Great Plains Studies, Center for

 

Date of this Version

Fall 1984

Citation

Great Plains Quarterly Vol. 4, No. 4, Fall 1984, pp. 270-77.

Comments

Copyright 1984 by the Center for Great Plains Studies, University of Nebraska-Lincoln

Abstract

From 1947, the year Willa Cather died, until today, Cather studies have expanded from a Nebraska cottage craft to an international industry. During this time the number of publications about her life and work has become formidable. Recently I made an assault on the ever taller mountain of Cather material, and although I have not reached the peak, I have spent considerable time slogging up some treacherous slopes. What I present here is a bundle of my own biases, selective in nature, without any pretense of comprehensiveness. I would like first to take a brief look at three works on Cather which, though they may at first glance appear to be striking out on new paths, actually lead (in my view) to dead ends. They are perhaps a representative selection in that one essay may, in a loose sense, be considered feminist, another sociological, and the third psychoanalytical.

The first of these is Blanche H. Gelfant's "The Forgotten Reaping-Hook: Sex in My Àntonia." This essay, which appeared in the journal American Literature in March 1971, may be seen in part as a product of its tumultuous times. On the opening page, the author says that she is going to "challenge Jim Burden's vision of the past" and adds, "I believe we have reason to do so, particularly now, when we are making many reversals in our thinking." With those times now behind us, and some of those "reversals" not so firmly established, I wonder how well Gelfant's "totally new reading" holds up.

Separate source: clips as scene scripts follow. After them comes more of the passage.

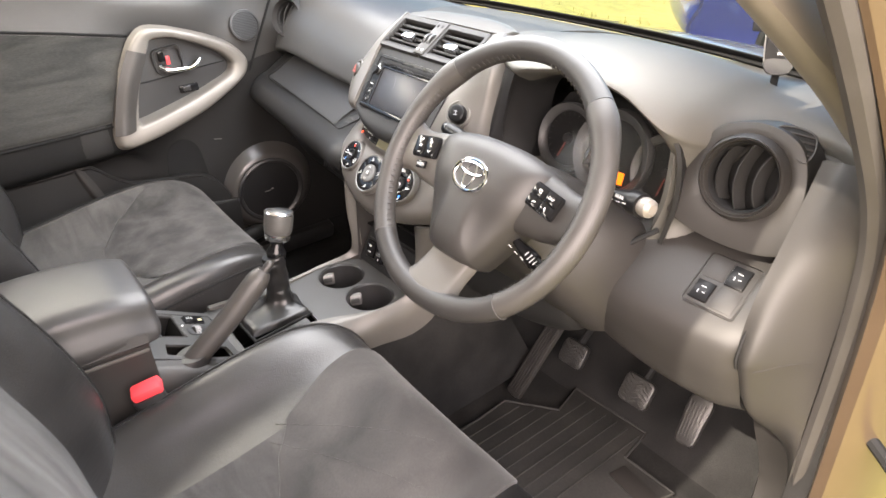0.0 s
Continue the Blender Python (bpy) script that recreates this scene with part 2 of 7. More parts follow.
def smooth_path(ctrl, per=8, closed=False):
    n = len(ctrl) if closed else len(ctrl) - 1
    return curve_at(ctrl, np.linspace(0, 1, n * per, endpoint=False) if closed else np.linspace(0, 1, n * per + 1), closed)


class Surf:
    """A smooth sheet through a grid of control points: rows run along v, the points of a row along u."""

    def __init__(self, rows, closed_u=False):
        self.g, self.cu = np.asarray(rows, float), closed_u

    def rows_at(self, us):
        return np.stack([curve_at(r, us, self.cu) for r in self.g])

    def grid(self, us, vs):
        m = self.rows_at(us)
        return np.stack([curve_at(m[:, k], vs) for k in range(len(us))], 1)

    def pt(self, u, v):
        return curve_at([curve_at(r, u, self.cu)[0] for r in self.g], v)[0]

    def normal(self, u, v, e=0.01):
        a = self.pt(min(u + e, 1), v) - self.pt(max(u - e, 0), v)
        b = self.pt(u, min(v + e, 1)) - self.pt(u, max(v - e, 0))
        n = np.cross(a, b)
        return n / (np.linalg.norm(n) + 1e-12)


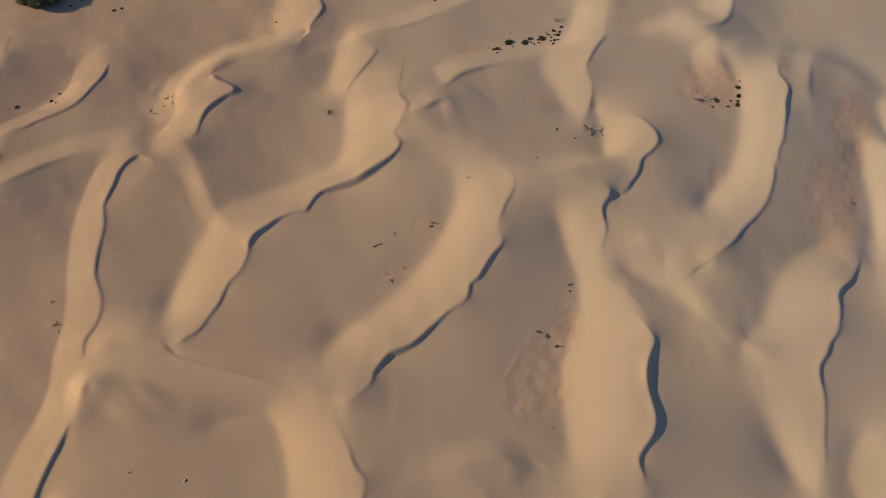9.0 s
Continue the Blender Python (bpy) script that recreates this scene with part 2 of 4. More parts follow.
dune([
    (-30.3, 62.0, 0.62, 0.00, 2.7),
    (-29.3, 62.6, 0.74, 0.12, 3.2),
    (-28.3, 63.1, 0.93, 0.17, 4.1),
    (-27.3, 63.9, 1.17, 0.15, 5.1),
    (-26.1, 65.8, 1.41, 0.12, 6.2),
    (-24.8, 67.7, 1.61, 0.16, 7.1),
    (-23.9, 69.9, 1.74, 0.20, 7.6),
    (-23.2, 71.2, 1.83, 0.11, 8.0),
    (-21.8, 72.5, 1.92, 0.08, 8.4),
    (-20.8, 74.5, 1.95, 0.07, 8.5),
    (-20.4, 76.0, 1.89, 0.10, 8.3),
    (-20.3, 77.4, 1.80, 0.25, 7.9),
    (-19.6, 79.0, 1.70, 0.40, 7.4),
    (-18.0, 80.1, 1.59, 0.39, 7.0),
    (-16.1, 81.4, 1.49, 0.27, 6.6),
    (-14.4, 82.1, 1.44, 0.11, 6.3),
    (-12.9, 82.5, 1.44, 0.00, 6.3),
    (-11.8, 82.5, 1.43, 0.16, 6.3),
], [
    (-11.4, 82.8, 1.34, 0.16, 5.9),
    (-10.4, 84.6, 1.15, 0.19, 5.1),
    (-9.3, 85.9, 1.00, 0.24, 4.4),
    (-7.3, 86.7, 1.00, 0.56, 4.4),
    (-4.0, 87.6, 1.18, 0.67, 5.2),
    (-0.4, 89.4, 1.47, 0.60, 6.5),
    (2.2, 90.8, 1.78, 0.29, 7.8),
    (3.7, 92.2, 1.99, 0.12, 8.7),
    (4.0, 93.5, 2.04, 0.11, 9.0),
    (3.4, 94.6, 2.02, 0.13, 8.9),
    (3.9, 96.3, 2.05, 0.07, 9.0),
    (5.0, 98.1, 2.16, 0.08, 9.5),
    (5.8, 99.5, 2.22, 0.10, 9.7),
    (6.1, 100.6, 2.03, 0.09, 9.4),
    (5.4, 101.8, 1.75, 0.14, 8.5),
    (4.9, 102.8, 1.41, 0.07, 7.7),
    (5.1, 104.1, 0.99, 0.00, 7.2),
])  # second ridge
spur(12, [
    (-1.8, 104.8, 0.67, 0.00, 4.2),
    (5.3, 104.9, 0.67, 0.00, 4.2),
    (11.0, 103.6, 0.67, 0.00, 4.2),
    (13.1, 104.1, 0.67, 0.11, 4.2),
    (14.4, 105.4, 0.67, 0.16, 4.2),
    (15.9, 106.5, 0.67, 0.28, 4.2),
    (17.6, 107.1, 0.67, 0.27, 4.2),
    (19.8, 107.7, 0.67, 0.27, 4.2),
    (22.2, 107.9, 0.67, 0.14, 4.2),
    (26.3, 108.5, 0.67, 0.00, 4.2),
    (30.5, 109.5, 0.67, 0.00, 4.2),
    (33.8, 110.3, 0.67, 0.00, 4.2),
])  # cross ridge
dune([
    (-3.6, 105.4, 0.37, 0.00, 4.1),
    (-3.1, 106.6, 0.59, 0.06, 4.3),
    (-2.0, 108.3, 0.92, 0.13, 4.8),
    (-0.4, 110.4, 1.24, 0.17, 5.4),
    (1.0, 112.0, 1.37, 0.14, 6.0),
    (2.1, 113.6, 1.37, 0.05, 6.0),
    (2.1, 115.0, 1.18, 0.00, 5.2),
    (0.9, 116.3, 0.87, 0.00, 3.8),
    (-1.2, 117.1, 0.63, 0.00, 2.8),
])  # small dune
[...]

The author begins by proposing to expose Jim Burden as a "disingenuous and self-deluded narrator" and adds, "Once we redefine his role, My Àntonia begins to resonate to new and rather shocking meanings which implicate us all. We may lose our chief affIrmative novel, only to find one far more exciting-complex, subtle, aberrant." This is the first of many of the essay's misleading assertions: the author is not performing a salvaging of a novel through reinterpretation, as suggested, but rather attempts a savaging-a slash-and-burn operation that, if successful, would destroy Cather's My Àntonia and most of her other work.